Он приходил на ужины, приходил, когда я курила обычный «до ужаса страшный» ядовитый табак. Даже когда моим первым словом был моральный яд — он всё равно переступал порог.

Но, в конце концов, он всегда стремился страдать. Хрупкие мотыльки всегда летят на огонь.

Хотя неправда, если скажу, что огнём была именно я. Ведь всё-таки привыкла, что мысли творческих людей — общее человеческое достояние. Ну, а я всего лишь развивала тот маленький огонёк — как и любой маленький ветерок.

От свечек, к слову, я всё ещё не загорелась. Горит только отражение в зеркале — и глазам больно от столь яркого.

Может быть, он понял это давно — и стоило только чуть-чуть ковырнуть, чтобы живая кровь пролилась и высосала всё дыхание из тела-хозяина. Может быть, он просто не замечал, потому что это было за пределами уже его восприятия — а где-то глубоко в той светлой головушке всё же жило, никак не развиваясь.

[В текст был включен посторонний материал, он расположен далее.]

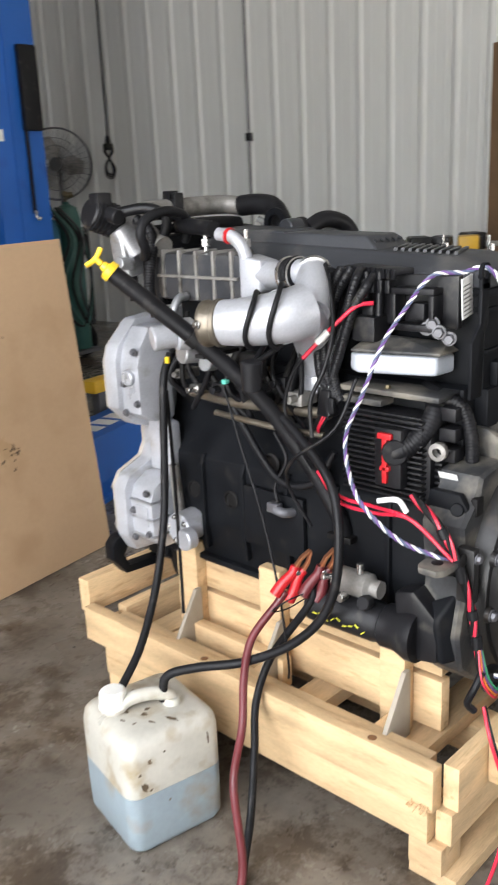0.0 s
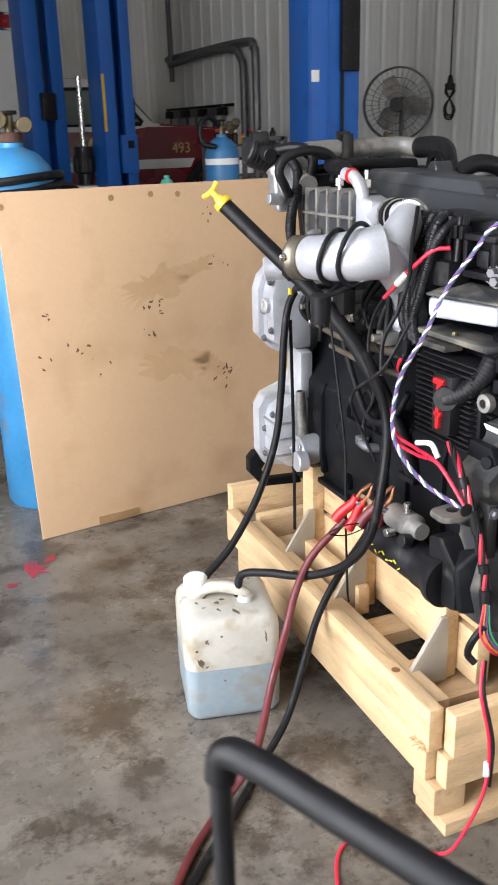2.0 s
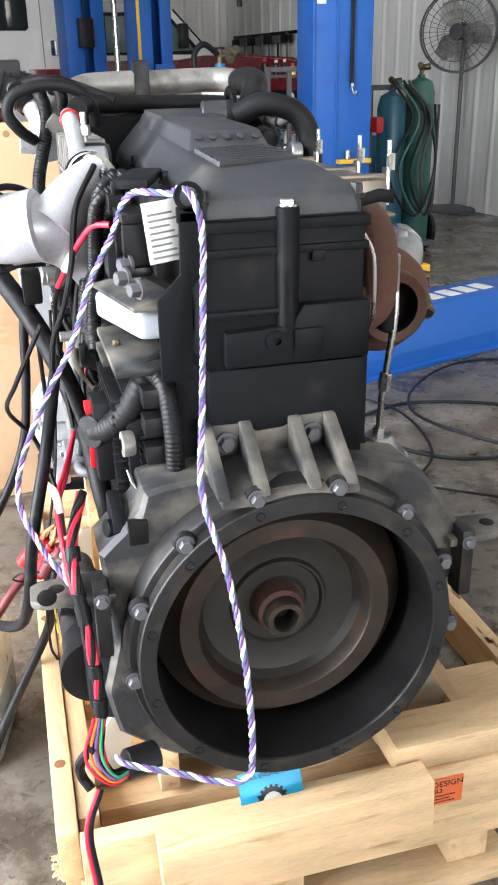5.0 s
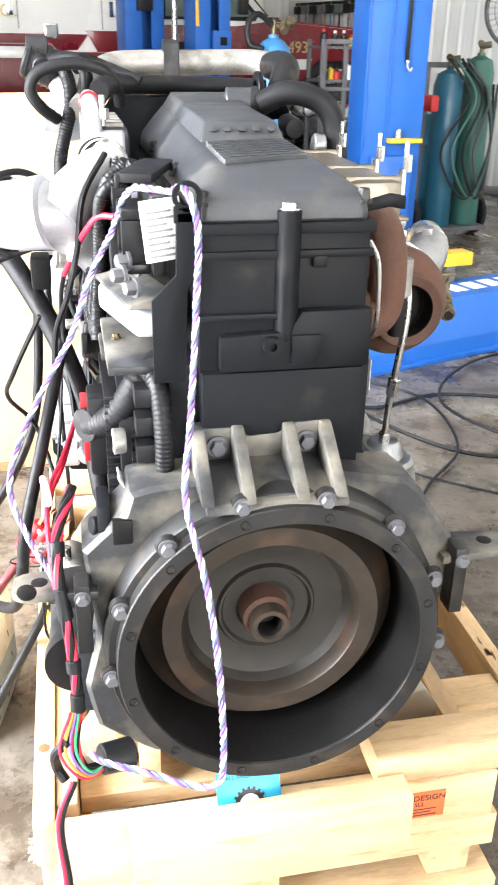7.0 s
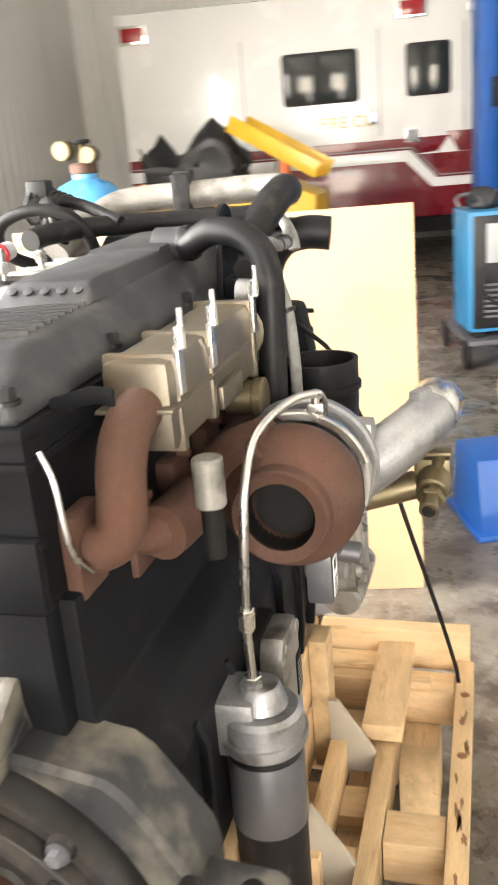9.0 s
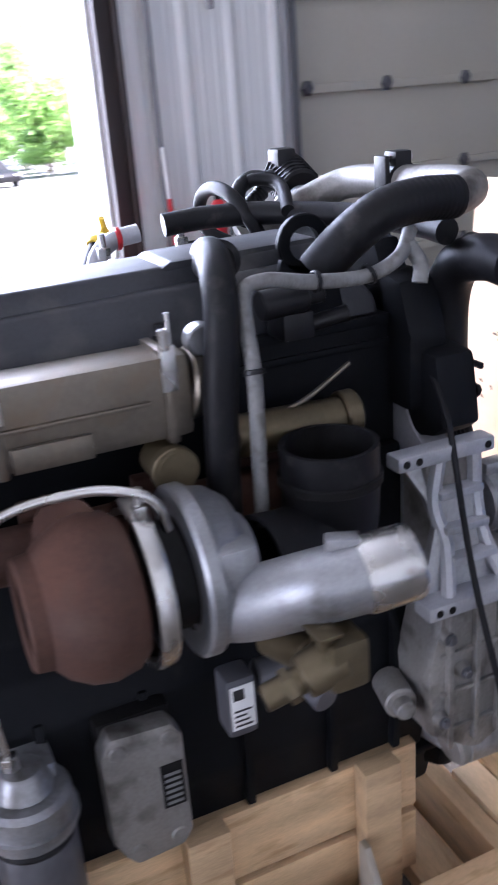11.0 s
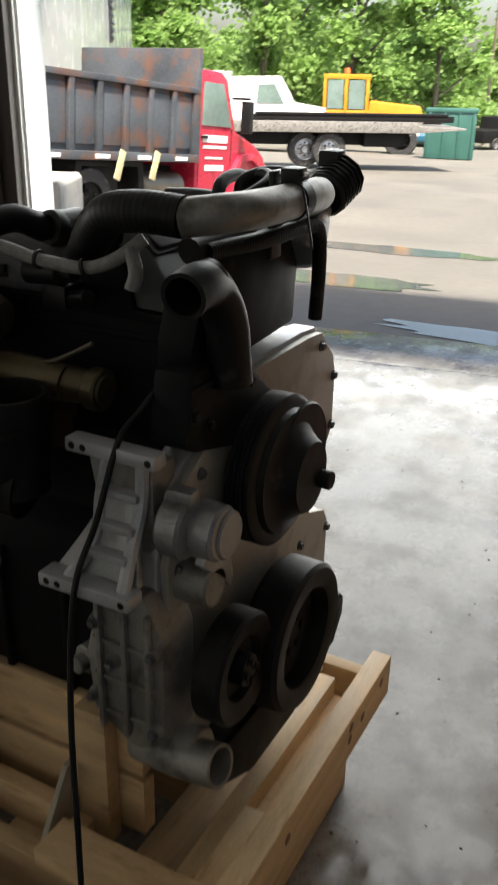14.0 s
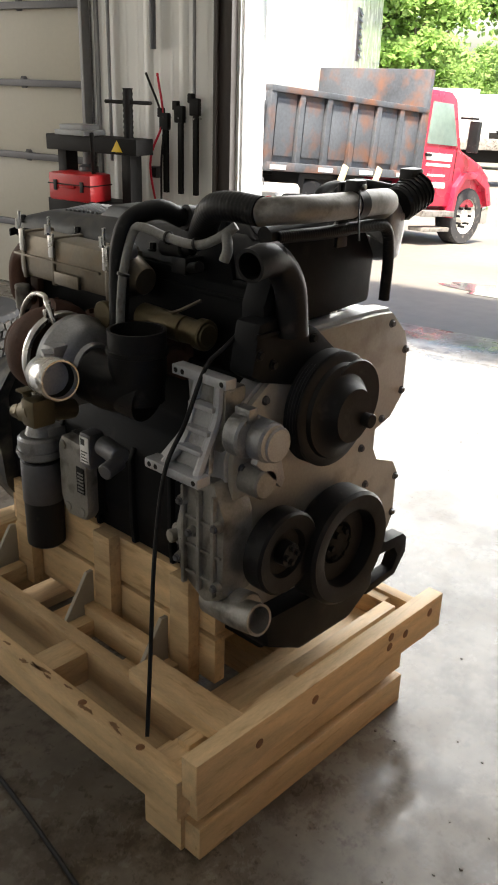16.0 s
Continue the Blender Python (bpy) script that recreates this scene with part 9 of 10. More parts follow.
for y in (0.2, 0.66):
    board(XI + 0.002, y, 0.2, XR - 0.042, y + 0.085, 0.29, "spacer_block", "x")
# front end: a proud beam, an inner cleat, sill boards and short stops
board(XL + 0.025, YF - 0.046, 0.268, XR - 0.01, YF, 0.374, "front_beam", "x")
board(XL + 0.078, YF - 0.155, 0.205, XI + 0.06, YF - 0.115, TOP, "front_cleat", "x")
board(XI + 0.002, YF - 0.17, 0.2, XR - 0.042, YF - 0.08, 0.285, "corner_block", "x")
board(XL + 0.08, YF - 0.115, 0.112, XI + 0.07, YF - 0.078, 0.255, "front_sill", "x")
board(XL + 0.08, YF - 0.13, 0.0, XI + 0.07, YF - 0.07, 0.092, "bottom_board", "x")
board(XI - 0.01, YF - 0.25, 0.0, XR - 0.075, YF - 0.12, 0.198, "corner_leg", bev=0.004)
board(0.345, 0.93, TOP + 0.001, 0.43, YF - 0.048, TOP + 0.04, "loose_plank")
board(0.13, YF - 0.112, 0.258, 0.34, YF - 0.05, TOP + 0.012, "stop_board", "x")
# rear end
board(XL + 0.038, YR - 0.04, 0.196, XI, YR - 0.002, TOP + 0.002, "rear_beam", "x")
rb2 = board(-0.245, YR - 0.096, 0.215, 0.232, YR - 0.042, 0.328, "rear_block", "x")
rb2.matrix_basis = Matrix.Translation((0, 0, 0.27)) @ Matrix.Rotation(radians(-2.2), 4, "Y") @ Matrix.Translation((0, 0, -0.27))
board(0.185, YR - 0.035, TOP + 0.004, XR - 0.06, YR + 0.055, TOP + 0.062, "loose_beam", "x")
board(XL + 0.03, YR - 0.03, 0.108, XI + 0.02, YR + 0.01, 0.188, "rear_sill", "x")
board(XL + 0.02, YR - 0.05, 0.0, XI + 0.03, YR + 0.07, 0.035, "bottom_board", "x")
for x in (XL + 0.05, -0.02, XI - 0.06):
    board(x - 0.042, YR - 0.02, 0.036, x + 0.042, YR + 0.065, 0.106, "foot_block", bev=0.005)
    board(x - 0.042, YF - 0.2, 0.036, x + 0.042, YF - 0.132, 0.106, "foot_block", bev=0.005)
    board(x - 0.045, YR + 0.015, 0.108, x + 0.045, YF - 0.13, 0.194, "runner", bev=0.004)
for y in (0.2, 0.5, 0.82, 1.08):
    board(XL + 0.078, y - 0.045, 0.196, XI - 0.04, y + 0.045, 0.235, "cross_board", "x")
# cradle: posts, boards, cleats and plywood gussets each side
for s in (-1, 1):
    x = -0.235 if s < 0 else 0.262
    for y in (0.26, 0.64, 0.95):
        board(x - 0.019, y - 0.035, 0.236, x + 0.019, y + 0.035, 0.545, "post")
        local("gusset", prism([(s * 0.0, 0.0), (s * 0.115, 0.0), (s * 0.115, 0.02), (s * 0.02, 0.17), (0, 0.17)], "y", y - 0.052, y - 0.04, 0.001), GUSSET, crate).location = (x + s * 0.02, 0, 0.246)
        board(x + s * 0.02, y - 0.04, 0.236, x + s * 0.14, y + 0.0, 0.29, "cleat", "x")
    board(x - s * 0.020, 0.15, 0.40, x - s * 0.056, 1.04, 0.535, "cradle_board")
    board(x - s * 0.020, 0.15, 0.255, x - s * 0.056, 1.04, 0.385, "cradle_board")
    board(x + s * 0.02, 0.57, 0.236, x + s * 0.055, 0.90, 0.32, "brace_board")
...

Во всяком случае, мне предельно ясна причина его внезапных чувств. Не та прозаическая, где он внезапно встретил настолько непохожего на всю свою жизнь.

Вообще-то, я очень даже похожа.

Всё это могло не случиться. А могло случиться и больнее, если бы я продолжила погружать его на эту социальную низость, где давно уже вскрыто. Но думать о своей жизни во время смерти более бессмысленно, чем всё моё искусство. Разве что немного потешить — но со мной никогда не действовало.

А он больше чах. Не терял своей энергии, не терял своих убеждений — но его нервы больше открывались. Если бы я, разозлившись, полоснула бы по ним — он бы тут же умер.

Но полоснула не я. Он, не сумев удержать в себе такой огонь, не сумев своими голыми нервами ощутить весь реальный мир и кое-как преобразовать у себя в голове в собственный, — сам полоснул.

Самоубийство всегда было со мной. За мной числится тридцать шесть провалов — или тридцать шесть слабостей, за свои полвека я ещё не определилась. А у него — всего один шанс, всего одна удача.

Как я такому могу не позавидовать? Не разозлиться?

Он не выдержал соприкосновения своих голых нервов с миром. И я понимаю его настолько, что могу сойти с ума. Сойти с ума, проживая каждый свой день так — распарывая собственную кожу таким прекрасным и великолепным, чтобы потом штопать грязной ниткой, отламывать собственные же куски плоти — совершенно случайно.

В окружении свечей, я понимаю его как никогда. В окружении свечей, я чувствую и их горячность — и его нервы, которые у меня всё ещё не закрылись.

В общем, он тот ещё молодец. Истинно — он смог. Я вот попробую в тридцать седьмой раз — и наверняка провалюсь в тридцать седьмую слабость, когда буду распродавать его пылящиеся книжки и придумывать текстовые истории. Может быть, писательство ко мне немножко ближе — но не так, как картины. Картины никогда не умрут.